◆ **WHAT NEEDS TO BE DONE**:
Reproduce each line of the listing exactly.

◆ **RAW DATA**:
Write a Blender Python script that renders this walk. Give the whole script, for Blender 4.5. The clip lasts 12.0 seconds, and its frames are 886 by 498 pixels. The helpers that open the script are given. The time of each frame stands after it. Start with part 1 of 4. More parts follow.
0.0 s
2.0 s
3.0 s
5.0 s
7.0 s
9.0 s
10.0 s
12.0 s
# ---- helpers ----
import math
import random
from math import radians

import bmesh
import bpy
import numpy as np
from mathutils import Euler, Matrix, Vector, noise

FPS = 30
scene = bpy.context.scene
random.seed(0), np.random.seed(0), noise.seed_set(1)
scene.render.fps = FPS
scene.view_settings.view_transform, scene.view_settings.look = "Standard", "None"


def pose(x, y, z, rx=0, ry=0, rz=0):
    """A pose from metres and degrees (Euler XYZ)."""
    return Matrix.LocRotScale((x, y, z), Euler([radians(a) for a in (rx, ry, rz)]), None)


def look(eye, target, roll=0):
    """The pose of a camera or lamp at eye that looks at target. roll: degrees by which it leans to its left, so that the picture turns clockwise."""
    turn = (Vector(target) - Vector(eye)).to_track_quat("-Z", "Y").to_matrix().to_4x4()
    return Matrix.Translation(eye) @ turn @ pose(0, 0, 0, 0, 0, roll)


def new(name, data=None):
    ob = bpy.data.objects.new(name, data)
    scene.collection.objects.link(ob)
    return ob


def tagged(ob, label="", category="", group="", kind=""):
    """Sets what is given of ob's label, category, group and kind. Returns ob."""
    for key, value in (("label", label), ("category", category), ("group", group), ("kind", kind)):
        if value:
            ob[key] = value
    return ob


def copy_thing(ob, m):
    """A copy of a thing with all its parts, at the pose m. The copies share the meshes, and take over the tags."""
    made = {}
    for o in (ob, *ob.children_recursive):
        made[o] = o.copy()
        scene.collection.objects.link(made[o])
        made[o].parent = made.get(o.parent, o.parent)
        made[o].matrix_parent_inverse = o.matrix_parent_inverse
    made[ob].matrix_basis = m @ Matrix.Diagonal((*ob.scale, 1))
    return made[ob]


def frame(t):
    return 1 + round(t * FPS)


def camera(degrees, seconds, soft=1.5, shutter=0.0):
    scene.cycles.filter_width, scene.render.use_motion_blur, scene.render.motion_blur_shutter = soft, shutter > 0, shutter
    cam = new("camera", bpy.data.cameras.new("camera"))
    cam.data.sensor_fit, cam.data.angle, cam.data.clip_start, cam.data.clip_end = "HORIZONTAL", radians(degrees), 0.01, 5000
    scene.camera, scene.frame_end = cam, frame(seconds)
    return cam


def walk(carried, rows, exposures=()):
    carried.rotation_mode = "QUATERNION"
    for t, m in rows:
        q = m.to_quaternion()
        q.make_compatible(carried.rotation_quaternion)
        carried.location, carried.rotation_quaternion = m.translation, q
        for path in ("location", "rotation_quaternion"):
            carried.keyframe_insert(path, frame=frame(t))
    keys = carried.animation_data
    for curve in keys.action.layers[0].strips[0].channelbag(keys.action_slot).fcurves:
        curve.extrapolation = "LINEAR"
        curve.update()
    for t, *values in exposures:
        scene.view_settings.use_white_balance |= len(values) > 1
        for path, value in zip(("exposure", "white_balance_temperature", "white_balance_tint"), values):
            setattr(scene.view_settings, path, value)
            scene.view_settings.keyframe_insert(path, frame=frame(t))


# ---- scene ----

◆ **WRITTEN REPLY**:
Write a Blender Python script that renders this walk. Give the whole script, for Blender 4.5. The clip lasts 12.0 seconds, and its frames are 886 by 498 pixels. The helpers that open the script are given. The time of each frame stands after it. Start with part 1 of 4. More parts follow.
0.0 s
2.0 s
3.0 s
5.0 s
7.0 s
9.0 s
10.0 s
12.0 s
# ---- helpers ----
import math
import random
from math import radians

import bmesh
import bpy
import numpy as np
from mathutils import Euler, Matrix, Vector, noise

FPS = 30
scene = bpy.context.scene
random.seed(0), np.random.seed(0), noise.seed_set(1)
scene.render.fps = FPS
scene.view_settings.view_transform, scene.view_settings.look = "Standard", "None"


def pose(x, y, z, rx=0, ry=0, rz=0):
    """A pose from metres and degrees (Euler XYZ)."""
    return Matrix.LocRotScale((x, y, z), Euler([radians(a) for a in (rx, ry, rz)]), None)


def look(eye, target, roll=0):
    """The pose of a camera or lamp at eye that looks at target. roll: degrees by which it leans to its left, so that the picture turns clockwise."""
    turn = (Vector(target) - Vector(eye)).to_track_quat("-Z", "Y").to_matrix().to_4x4()
    return Matrix.Translation(eye) @ turn @ pose(0, 0, 0, 0, 0, roll)


def new(name, data=None):
    ob = bpy.data.objects.new(name, data)
    scene.collection.objects.link(ob)
    return ob


def tagged(ob, label="", category="", group="", kind=""):
    """Sets what is given of ob's label, category, group and kind. Returns ob."""
    for key, value in (("label", label), ("category", category), ("group", group), ("kind", kind)):
        if value:
            ob[key] = value
    return ob


def copy_thing(ob, m):
    """A copy of a thing with all its parts, at the pose m. The copies share the meshes, and take over the tags."""
    made = {}
    for o in (ob, *ob.children_recursive):
        made[o] = o.copy()
        scene.collection.objects.link(made[o])
        made[o].parent = made.get(o.parent, o.parent)
        made[o].matrix_parent_inverse = o.matrix_parent_inverse
    made[ob].matrix_basis = m @ Matrix.Diagonal((*ob.scale, 1))
    return made[ob]


def frame(t):
    return 1 + round(t * FPS)


def camera(degrees, seconds, soft=1.5, shutter=0.0):
    scene.cycles.filter_width, scene.render.use_motion_blur, scene.render.motion_blur_shutter = soft, shutter > 0, shutter
    cam = new("camera", bpy.data.cameras.new("camera"))
    cam.data.sensor_fit, cam.data.angle, cam.data.clip_start, cam.data.clip_end = "HORIZONTAL", radians(degrees), 0.01, 5000
    scene.camera, scene.frame_end = cam, frame(seconds)
    return cam


def walk(carried, rows, exposures=()):
    carried.rotation_mode = "QUATERNION"
    for t, m in rows:
        q = m.to_quaternion()
        q.make_compatible(carried.rotation_quaternion)
        carried.location, carried.rotation_quaternion = m.translation, q
        for path in ("location", "rotation_quaternion"):
            carried.keyframe_insert(path, frame=frame(t))
    keys = carried.animation_data
    for curve in keys.action.layers[0].strips[0].channelbag(keys.action_slot).fcurves:
        curve.extrapolation = "LINEAR"
        curve.update()
    for t, *values in exposures:
        scene.view_settings.use_white_balance |= len(values) > 1
        for path, value in zip(("exposure", "white_balance_temperature", "white_balance_tint"), values):
            setattr(scene.view_settings, path, value)
            scene.view_settings.keyframe_insert(path, frame=frame(t))


# ---- scene ----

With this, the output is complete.